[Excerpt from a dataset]
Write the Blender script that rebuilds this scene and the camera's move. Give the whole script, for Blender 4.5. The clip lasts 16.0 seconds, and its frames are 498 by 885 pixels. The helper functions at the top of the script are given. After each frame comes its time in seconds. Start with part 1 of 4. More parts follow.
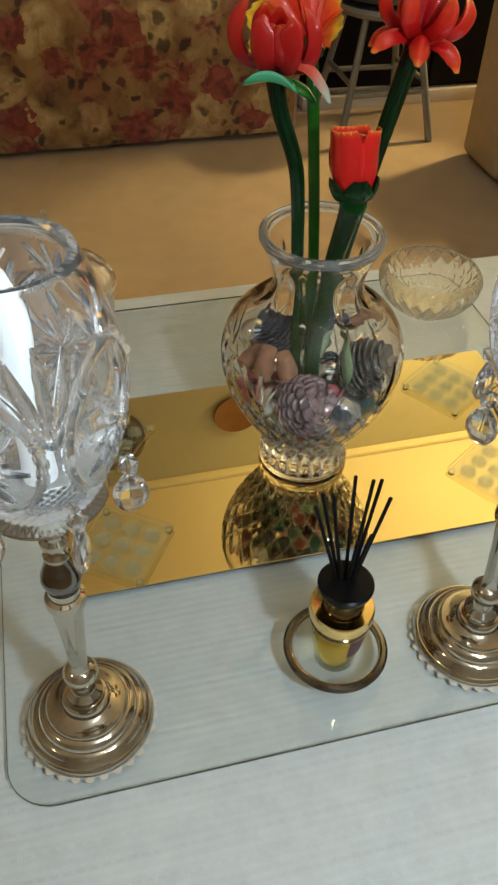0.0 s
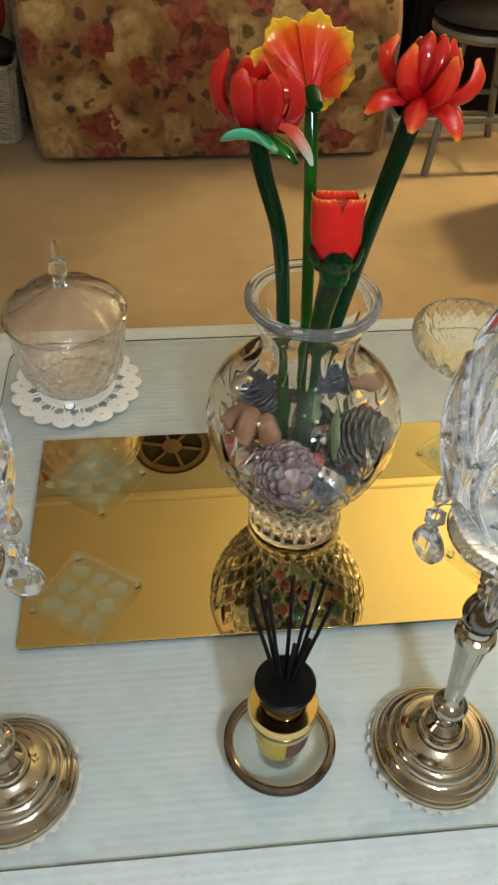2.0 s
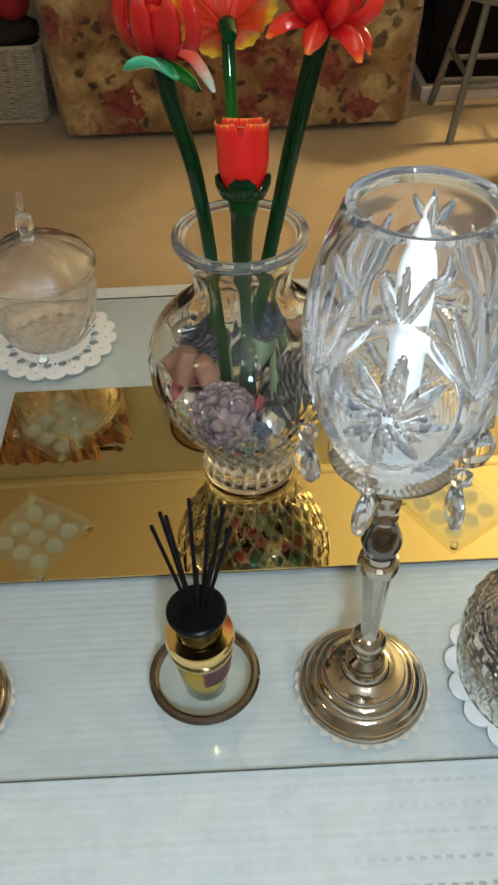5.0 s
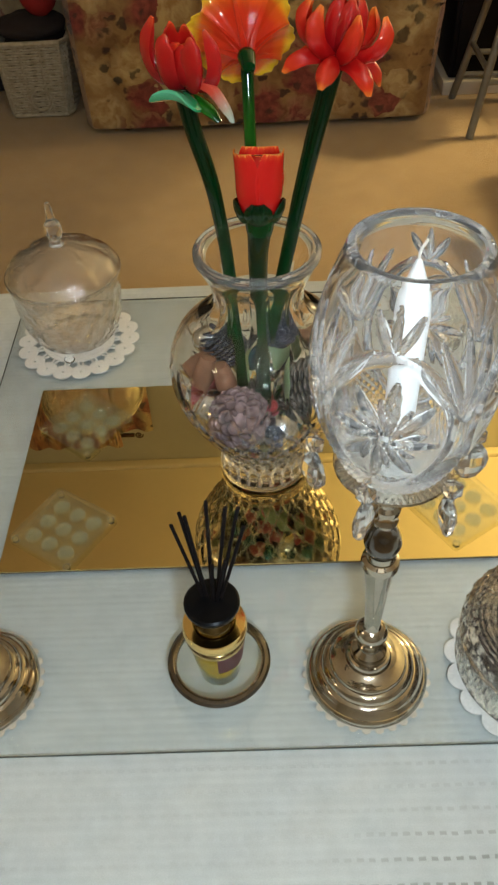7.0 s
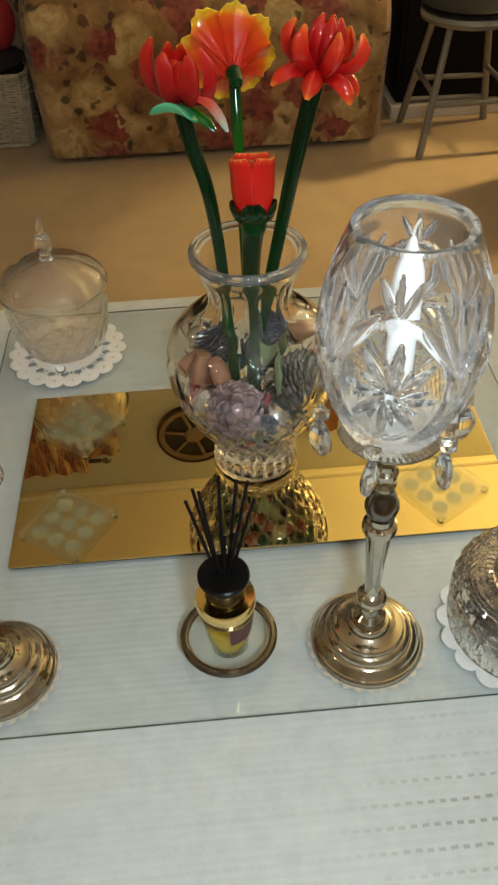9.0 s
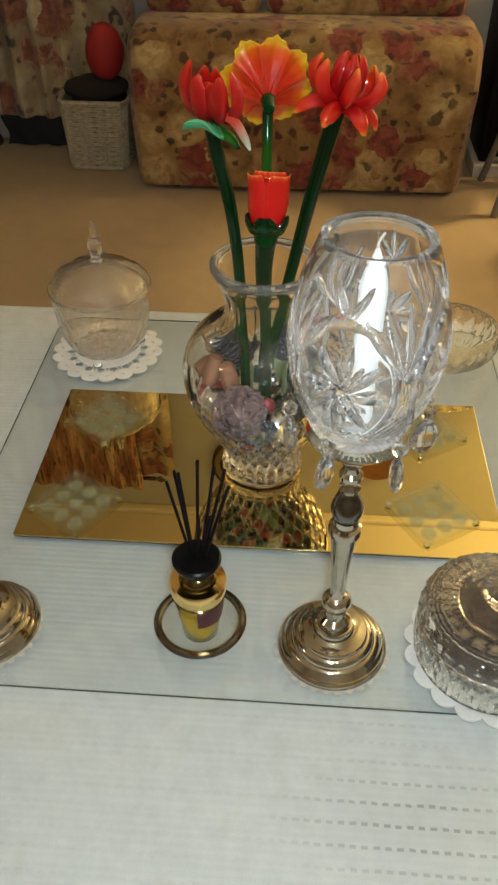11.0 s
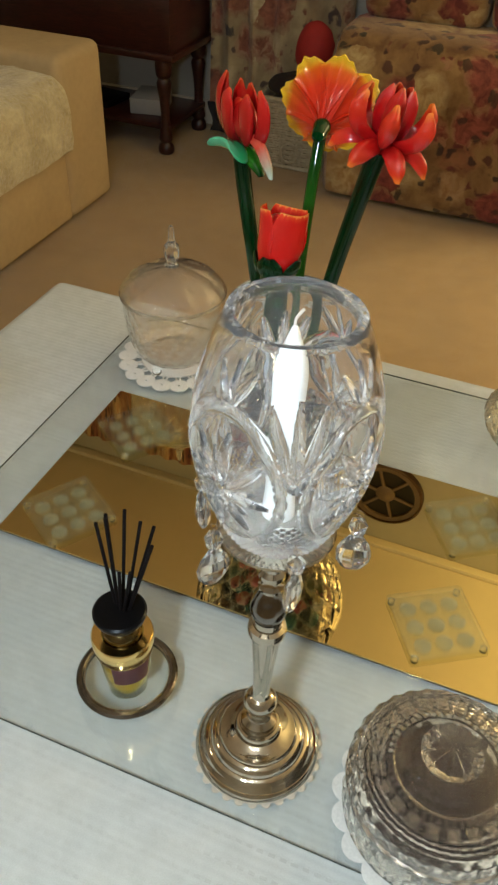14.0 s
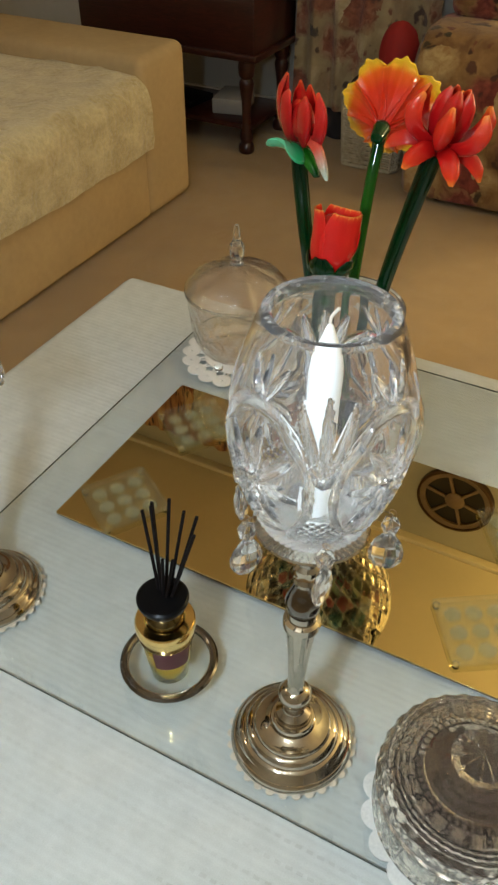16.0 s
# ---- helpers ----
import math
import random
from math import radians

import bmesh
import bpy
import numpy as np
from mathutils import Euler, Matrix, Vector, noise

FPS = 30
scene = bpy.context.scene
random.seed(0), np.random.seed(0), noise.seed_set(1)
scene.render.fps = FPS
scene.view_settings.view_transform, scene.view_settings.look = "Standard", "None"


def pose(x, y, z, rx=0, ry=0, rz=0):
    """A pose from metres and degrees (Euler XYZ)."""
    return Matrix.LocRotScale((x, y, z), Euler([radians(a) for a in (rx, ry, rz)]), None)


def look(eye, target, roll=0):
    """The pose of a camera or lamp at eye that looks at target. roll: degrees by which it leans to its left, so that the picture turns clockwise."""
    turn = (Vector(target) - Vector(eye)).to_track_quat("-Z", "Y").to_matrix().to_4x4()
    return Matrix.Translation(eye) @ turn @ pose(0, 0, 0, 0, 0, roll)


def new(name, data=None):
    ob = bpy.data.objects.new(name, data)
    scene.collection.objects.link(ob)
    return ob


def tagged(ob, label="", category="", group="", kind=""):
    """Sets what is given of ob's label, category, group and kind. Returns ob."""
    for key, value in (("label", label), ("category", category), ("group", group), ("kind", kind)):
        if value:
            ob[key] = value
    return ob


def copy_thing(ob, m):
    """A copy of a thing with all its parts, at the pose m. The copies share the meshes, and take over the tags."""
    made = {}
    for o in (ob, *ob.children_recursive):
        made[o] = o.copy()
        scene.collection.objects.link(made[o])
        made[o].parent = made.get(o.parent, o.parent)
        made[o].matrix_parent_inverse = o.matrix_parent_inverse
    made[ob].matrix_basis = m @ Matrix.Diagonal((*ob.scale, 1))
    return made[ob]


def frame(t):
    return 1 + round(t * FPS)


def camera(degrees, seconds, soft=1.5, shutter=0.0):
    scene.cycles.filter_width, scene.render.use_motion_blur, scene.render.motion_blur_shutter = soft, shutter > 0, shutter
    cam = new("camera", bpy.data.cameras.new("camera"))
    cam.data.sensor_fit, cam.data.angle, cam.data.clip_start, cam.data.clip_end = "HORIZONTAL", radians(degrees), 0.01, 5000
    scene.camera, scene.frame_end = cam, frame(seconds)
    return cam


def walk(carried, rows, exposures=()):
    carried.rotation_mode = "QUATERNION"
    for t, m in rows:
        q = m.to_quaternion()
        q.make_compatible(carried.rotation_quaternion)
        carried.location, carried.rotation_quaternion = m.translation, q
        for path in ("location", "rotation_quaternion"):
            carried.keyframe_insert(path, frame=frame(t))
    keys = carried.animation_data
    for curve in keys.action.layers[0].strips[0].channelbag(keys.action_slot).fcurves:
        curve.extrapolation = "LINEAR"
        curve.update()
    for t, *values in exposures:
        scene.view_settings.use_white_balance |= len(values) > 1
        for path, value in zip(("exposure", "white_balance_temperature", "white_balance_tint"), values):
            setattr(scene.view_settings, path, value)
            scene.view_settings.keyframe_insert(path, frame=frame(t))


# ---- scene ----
import functools

cam = camera(34.29, 16.0, 2.4)
PATH = [
    (0, (0.0515, -0.5226, 1.1097), (0.3238, 0.4924, 0.1107), 1.70),
    (0.5, (0.0809, -0.5199, 1.1169), (0.3113, 0.5324, 0.1463), 3.46),
    (1, (0.1241, -0.5114, 1.1281), (0.3177, 0.5527, 0.1623), 3.43),
    (1.5, (0.1552, -0.4852, 1.1195), (0.3229, 0.5720, 0.1414), 2.48),
    (2, (0.1774, -0.4635, 1.1244), (0.2948, 0.5804, 0.1250), 1.61),
    (2.5, (0.2128, -0.4677, 1.1256), (0.2491, 0.5892, 0.1335), 1.11),
    (3, (0.2218, -0.4651, 1.1112), (0.2075, 0.5957, 0.1228), 0.31),
    (3.5, (0.2336, -0.4651, 1.0985), (0.2052, 0.5912, 0.1055), -0.37),
    (4, (0.2489, -0.4675, 1.0978), (0.2307, 0.5764, 0.0916), -1.37),
    (4.5, (0.2935, -0.4860, 1.0945), (0.2960, 0.5528, 0.0829), -2.36),
    (4.7, (0.2954, -0.4983, 1.0925), (0.3069, 0.5394, 0.0799), -2.42),
    (6.8, (0.3237, -0.5276, 1.1300), (0.2700, 0.5008, 0.1092), -3.20),
    (7, (0.3038, -0.5323, 1.1414), (0.2749, 0.4860, 0.1095), -3.23),
    (7.5, (0.2687, -0.5638, 1.1393), (0.3001, 0.4203, 0.0749), -2.14),
    (8, (0.2529, -0.5905, 1.1507), (0.3115, 0.4072, 0.1001), -1.96),
    (8.5, (0.2535, -0.6051, 1.1550), (0.3108, 0.4311, 0.1423), -2.22),
    (8.7, (0.2556, -0.5995, 1.1516), (0.3100, 0.4422, 0.1444), -2.50),
    (10.8, (0.3236, -0.6629, 1.1517), (0.2724, 0.4503, 0.2240), -0.17),
    (11, (0.3423, -0.6704, 1.1490), (0.2650, 0.4321, 0.2104), 0.07),
    (11.5, (0.3858, -0.6774, 1.1471), (0.2430, 0.4053, 0.1933), -0.21),
    (12, (0.4173, -0.6815, 1.1468), (0.2153, 0.3807, 0.1807), -0.77),
    (12.5, (0.4442, -0.6799, 1.1438), (0.1944, 0.3688, 0.1742), -1.11),
    (13, (0.4566, -0.6487, 1.1436), (0.1583, 0.3952, 0.1825), -0.78),
    (13.5, (0.4815, -0.5700, 1.1315), (0.1390, 0.4727, 0.1838), 1.28),
    (14, (0.5237, -0.5178, 1.1354), (0.1278, 0.5105, 0.1928), 2.10),
    (14.5, (0.5704, -0.5077, 1.1454), (0.0865, 0.4736, 0.1940), 0.94),
    (15, (0.6041, -0.4895, 1.1443), (0.0533, 0.4472, 0.1843), 0.28),
    (15.5, (0.5788, -0.4935, 1.1486), (0.0295, 0.4447, 0.1891), -0.38),
    (16, (0.5523, -0.5181, 1.1414), (0.0362, 0.4533, 0.1966), 0.03),
]
walk(cam, [(t, look(eye, target, roll)) for t, eye, target, roll in PATH], [(0, 0.50, 5450, 8), (1, 0.68, 5600, 8), (2, 0.78, 5400, 8), (3, 0.80, 5250, 8), (4, 0.78, 5150, 8), (7, 0.56, 5600, 8), (8, 0.52, 5700, 8), (11, 0.55, 5850, 8), (13, 0.55, 5850, 8), (14, 0.66, 5650, 8), (16, 0.64, 5600, 8)])

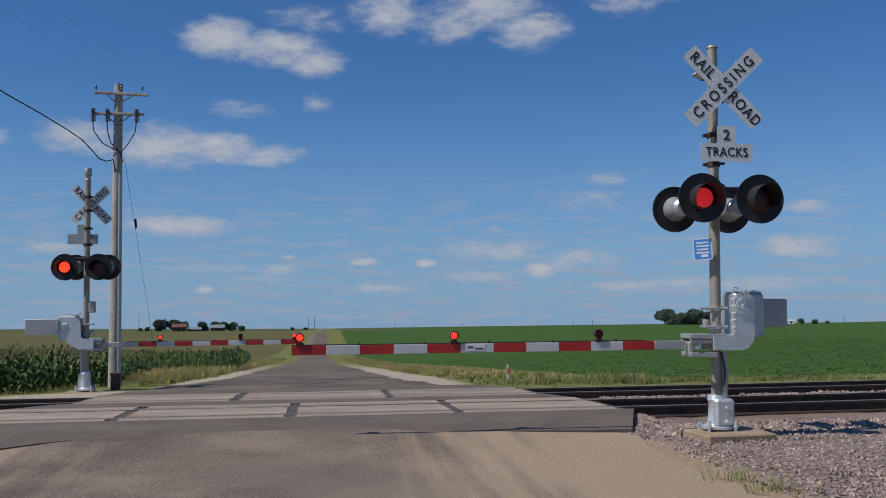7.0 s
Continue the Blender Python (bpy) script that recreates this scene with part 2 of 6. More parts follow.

§ REQUIREMENT: Provide an exact reproduction of only those lines that start at the line containing "# ---- helpers" and end at the line containing "pose from metres", inclusive.

§ RESPONSE TO THIS TASK:
# ---- helpers ----
import math
import random
from math import radians

import bmesh
import bpy
import numpy as np
from mathutils import Euler, Matrix, Vector, noise

FPS = 30
scene = bpy.context.scene
random.seed(0), np.random.seed(0), noise.seed_set(1)
scene.render.fps = FPS
scene.view_settings.view_transform, scene.view_settings.look = "Standard", "None"


def pose(x, y, z, rx=0, ry=0, rz=0):
    """A pose from metres and degrees (Euler XYZ)."""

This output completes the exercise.